Items listed in a dataset

──────────

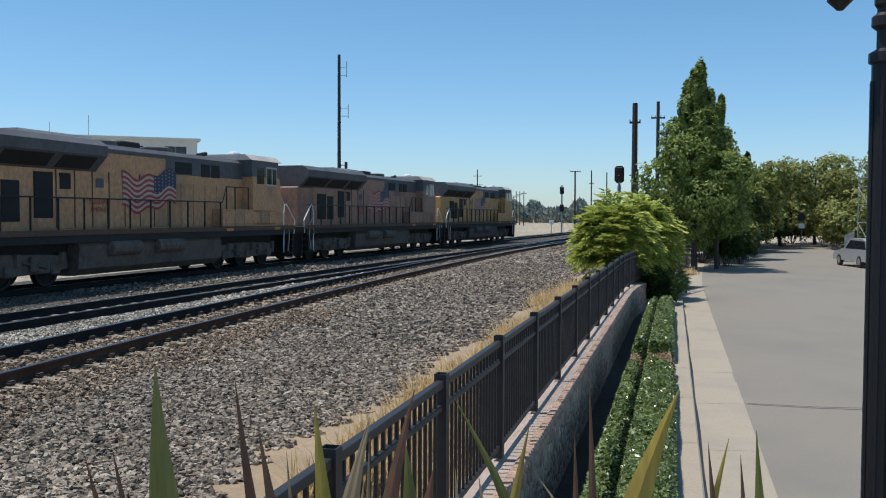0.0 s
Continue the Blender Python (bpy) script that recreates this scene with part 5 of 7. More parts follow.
c = consist(12, nudge=0.05, label="auto-carrying rail car with dark sheets, maroon posts and graffiti", body=M_maroon, sheets=M_dark, ribs=12, deep=0.016, rise=0.05)
striped_emblem(c, M_black)
graffiti(c, -6.8, -1.8, 0.75, 1.98, S_wave, S_ink, S_silver, 6, 121, fat=0.17, second=S_teal)
graffiti(c, -1.5, 3.2, 0.65, 2.25, S_black, S_silver, None, 5, 122, fat=0.24, edge=0.01)
graffiti(c, 1.6, 3.2, 0.95, 1.6, S_silver, S_black, None, 3, 127, text="NSF", fat=0.1, y=-1.645)
graffiti(c, 3.35, 9.0, 0.76, 2.1, S_pale, S_ink, S_silver, 5, 123, text="MESTE", fat=0.22, second=S_sky)
graffiti(c, 9.4, 11.4, 1.0, 1.9, S_silver, S_silver, None, 4, 126, fat=0.035)
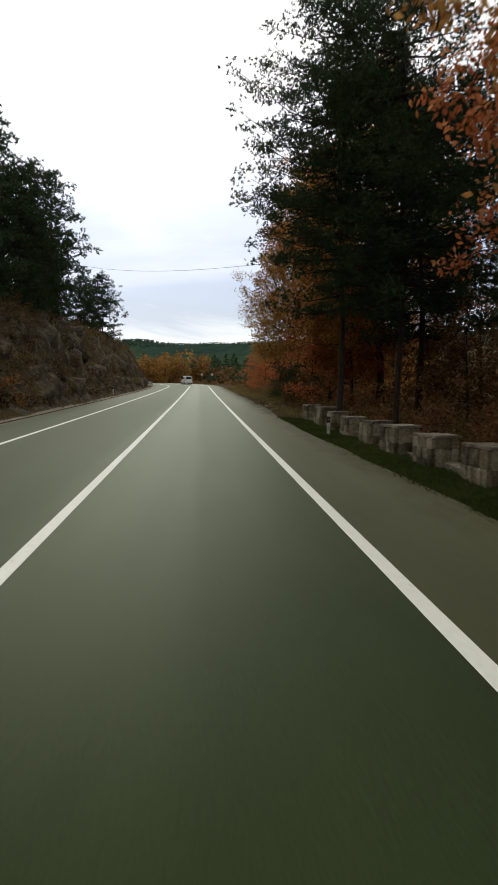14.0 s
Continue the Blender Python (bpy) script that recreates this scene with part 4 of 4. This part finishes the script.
def parapet(seed, wide=1.08, deep=0.55, tall=0.71, capped=True):
    """A stout masonry stump: mortar core, coursed stones, slab on top."""
    r = np.random.RandomState(seed)
    ob = thing("parapet_post", 0, -900, 0, 0, "stout stone parapet post with a flat capstone" if capped else "broken stone parapet post without its capstone", "parapet post", "parapet posts")
    part("core", box((deep + 0.03, wide + 0.05, tall + 0.2), (0, 0, tall / 2 - 0.1), taper=0.93), MORTAR, ob, "crumbling mortar")
    z, courses = 0.0, 2 + seed % 2
    for c in range(courses):
        h = tall / courses * (r.uniform(0.9, 1.1) if c < courses - 1 else 1)
        h = min(h, tall - z)
        for face, span, off in (("a", wide, -deep / 2), ("b", deep, -wide / 2), ("c", deep, wide / 2)):
            n = (3 if (c + seed) % 2 else 4) if face == "a" else 2
            cuts = np.concatenate([[0], np.sort(r.uniform(0.25, 0.75, n - 1)) if n == 2 else np.sort((np.arange(1, n) + r.uniform(-0.22, 0.22, n - 1)) / n), [1]])
            for a, b in zip(cuts, cuts[1:]):
                if not capped and c == courses - 1 and r.rand() < 0.6:
                    continue
                l, mid = (b - a) * span - 0.025, ((a + b) / 2 - 0.5) * span
                s = under("stone", block[r.randint(4)], ob)
                t = 0.10 + r.uniform(0, 0.05)
                off2 = off * (1.10 - 0.10 * z / tall)
                if face == "a":
                    s.matrix_basis = Matrix.LocRotScale((off2, mid * (1.08 - 0.08 * z / tall), z + h / 2), Euler((r.normal() * 0.05, 0, 0)), (t, l * 1.03, h))
                else:
                    s.matrix_basis = Matrix.LocRotScale((mid, off2, z + h / 2), Euler((0, r.normal() * 0.05, 0)), (l * 1.03, t, h))
        z += h
    if capped:
        bm = box((deep + 0.12, wide + 0.10, 0.07), (0, 0, tall + 0.035), 0.014)
        bmesh.ops.subdivide_edges(bm, edges=[e for e in bm.edges if e.calc_length() > 0.3], cuts=5, use_grid_fill=True)
        for p in bm.verts:
            p.co += Vector((noise.noise(p.co * 3), noise.noise(p.co * 3 + Vector((4, 4, 4))), 0.4 * noise.noise(p.co * 2))) * 0.06
        part("capstone", bm, CAPSTONE, ob, "pale flat slab")
    return ob


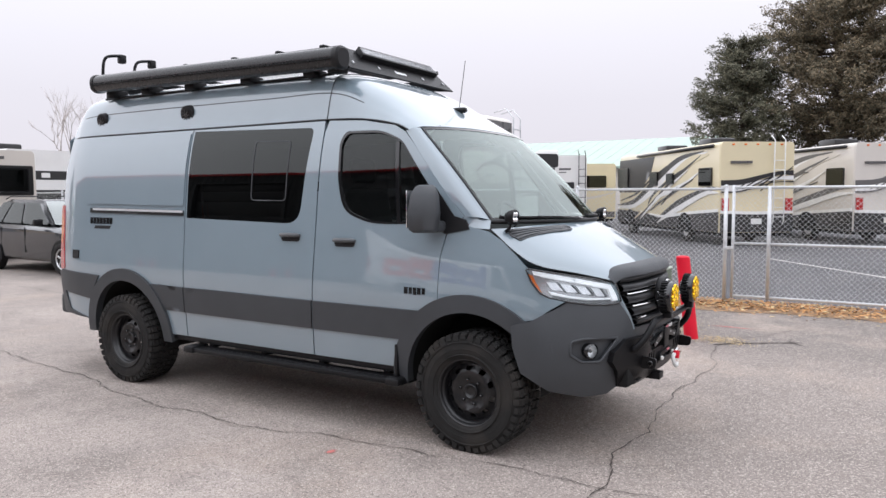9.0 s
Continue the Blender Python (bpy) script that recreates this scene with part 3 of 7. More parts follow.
guard_rows = [
    [(0, -0.965, 1.184), (0.3, -0.952, 1.184), (0.47, -0.915, 1.180), (0.555, -0.89, 1.170), (0.612, -0.872, 1.142)],
    [(0, -0.994, 1.190), (0.3, -0.981, 1.190), (0.47, -0.944, 1.187), (0.565, -0.913, 1.177), (0.625, -0.888, 1.150)],
    [(0, -0.965, 1.240), (0.3, -0.955, 1.239), (0.47, -0.92, 1.235), (0.565, -0.885, 1.222), (0.632, -0.865, 1.175)],
    [(0, -0.905, 1.268), (0.3, -0.895, 1.266), (0.47, -0.865, 1.260), (0.56, -0.84, 1.242), (0.622, -0.835, 1.195)],
    [(0, -0.90, 1.255), (0.3, -0.89, 1.253), (0.47, -0.86, 1.247), (0.555, -0.838, 1.230), (0.615, -0.832, 1.185)],
]
vp("bonnet_guard", surf(guard_rows, 6, 4, True), "plastic", "dark grey plastic bonnet guard")

# bumper shell of plastic
bump = [(0, 0.800), (1.15, 0.795), (1.5, 0.70), (1.75, 0.50), (2.2, 0.432), (3.0, 0.425), (4.0, 0.47), (4.80, 0.58), (4.95, 0.74), (4.95, 0.88), (4.80, 0.893), (4.32, 0.919), (3.72, 0.988), (3.36, 1.040), (2.9, 1.018), (2.4, 1.012), (2.0, 1.02), (1.80, 0.93), (1.55, 0.855), (0, 0.850)]
fog_hole = rounded([(2.24, 0.806), (2.72, 0.662), (3.22, 0.664), (3.50, 0.715), (3.46, 0.795), (3.2, 0.812)], 0.05)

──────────

Would you mind returning each entry above word for word, skipping the images?

Finished answer:
0.0 s
Continue the Blender Python (bpy) script that recreates this scene with part 5 of 7. More parts follow.
c = consist(12, nudge=0.05, label="auto-carrying rail car with dark sheets, maroon posts and graffiti", body=M_maroon, sheets=M_dark, ribs=12, deep=0.016, rise=0.05)
striped_emblem(c, M_black)
graffiti(c, -6.8, -1.8, 0.75, 1.98, S_wave, S_ink, S_silver, 6, 121, fat=0.17, second=S_teal)
graffiti(c, -1.5, 3.2, 0.65, 2.25, S_black, S_silver, None, 5, 122, fat=0.24, edge=0.01)
graffiti(c, 1.6, 3.2, 0.95, 1.6, S_silver, S_black, None, 3, 127, text="NSF", fat=0.1, y=-1.645)
graffiti(c, 3.35, 9.0, 0.76, 2.1, S_pale, S_ink, S_silver, 5, 123, text="MESTE", fat=0.22, second=S_sky)
graffiti(c, 9.4, 11.4, 1.0, 1.9, S_silver, S_silver, None, 4, 126, fat=0.035)
14.0 s
Continue the Blender Python (bpy) script that recreates this scene with part 4 of 4. This part finishes the script.
def parapet(seed, wide=1.08, deep=0.55, tall=0.71, capped=True):
    """A stout masonry stump: mortar core, coursed stones, slab on top."""
    r = np.random.RandomState(seed)
    ob = thing("parapet_post", 0, -900, 0, 0, "stout stone parapet post with a flat capstone" if capped else "broken stone parapet post without its capstone", "parapet post", "parapet posts")
    part("core", box((deep + 0.03, wide + 0.05, tall + 0.2), (0, 0, tall / 2 - 0.1), taper=0.93), MORTAR, ob, "crumbling mortar")
    z, courses = 0.0, 2 + seed % 2
    for c in range(courses):
        h = tall / courses * (r.uniform(0.9, 1.1) if c < courses - 1 else 1)
        h = min(h, tall - z)
        for face, span, off in (("a", wide, -deep / 2), ("b", deep, -wide / 2), ("c", deep, wide / 2)):
            n = (3 if (c + seed) % 2 else 4) if face == "a" else 2
            cuts = np.concatenate([[0], np.sort(r.uniform(0.25, 0.75, n - 1)) if n == 2 else np.sort((np.arange(1, n) + r.uniform(-0.22, 0.22, n - 1)) / n), [1]])
            for a, b in zip(cuts, cuts[1:]):
                if not capped and c == courses - 1 and r.rand() < 0.6:
                    continue
                l, mid = (b - a) * span - 0.025, ((a + b) / 2 - 0.5) * span
                s = under("stone", block[r.randint(4)], ob)
                t = 0.10 + r.uniform(0, 0.05)
                off2 = off * (1.10 - 0.10 * z / tall)
                if face == "a":
                    s.matrix_basis = Matrix.LocRotScale((off2, mid * (1.08 - 0.08 * z / tall), z + h / 2), Euler((r.normal() * 0.05, 0, 0)), (t, l * 1.03, h))
                else:
                    s.matrix_basis = Matrix.LocRotScale((mid, off2, z + h / 2), Euler((0, r.normal() * 0.05, 0)), (l * 1.03, t, h))
        z += h
    if capped:
        bm = box((deep + 0.12, wide + 0.10, 0.07), (0, 0, tall + 0.035), 0.014)
        bmesh.ops.subdivide_edges(bm, edges=[e for e in bm.edges if e.calc_length() > 0.3], cuts=5, use_grid_fill=True)
        for p in bm.verts:
            p.co += Vector((noise.noise(p.co * 3), noise.noise(p.co * 3 + Vector((4, 4, 4))), 0.4 * noise.noise(p.co * 2))) * 0.06
        part("capstone", bm, CAPSTONE, ob, "pale flat slab")
    return ob


9.0 s
Continue the Blender Python (bpy) script that recreates this scene with part 3 of 7. More parts follow.
guard_rows = [
    [(0, -0.965, 1.184), (0.3, -0.952, 1.184), (0.47, -0.915, 1.180), (0.555, -0.89, 1.170), (0.612, -0.872, 1.142)],
    [(0, -0.994, 1.190), (0.3, -0.981, 1.190), (0.47, -0.944, 1.187), (0.565, -0.913, 1.177), (0.625, -0.888, 1.150)],
    [(0, -0.965, 1.240), (0.3, -0.955, 1.239), (0.47, -0.92, 1.235), (0.565, -0.885, 1.222), (0.632, -0.865, 1.175)],
    [(0, -0.905, 1.268), (0.3, -0.895, 1.266), (0.47, -0.865, 1.260), (0.56, -0.84, 1.242), (0.622, -0.835, 1.195)],
    [(0, -0.90, 1.255), (0.3, -0.89, 1.253), (0.47, -0.86, 1.247), (0.555, -0.838, 1.230), (0.615, -0.832, 1.185)],
]
vp("bonnet_guard", surf(guard_rows, 6, 4, True), "plastic", "dark grey plastic bonnet guard")

# bumper shell of plastic
bump = [(0, 0.800), (1.15, 0.795), (1.5, 0.70), (1.75, 0.50), (2.2, 0.432), (3.0, 0.425), (4.0, 0.47), (4.80, 0.58), (4.95, 0.74), (4.95, 0.88), (4.80, 0.893), (4.32, 0.919), (3.72, 0.988), (3.36, 1.040), (2.9, 1.018), (2.4, 1.012), (2.0, 1.02), (1.80, 0.93), (1.55, 0.855), (0, 0.850)]
fog_hole = rounded([(2.24, 0.806), (2.72, 0.662), (3.22, 0.664), (3.50, 0.715), (3.46, 0.795), (3.2, 0.812)], 0.05)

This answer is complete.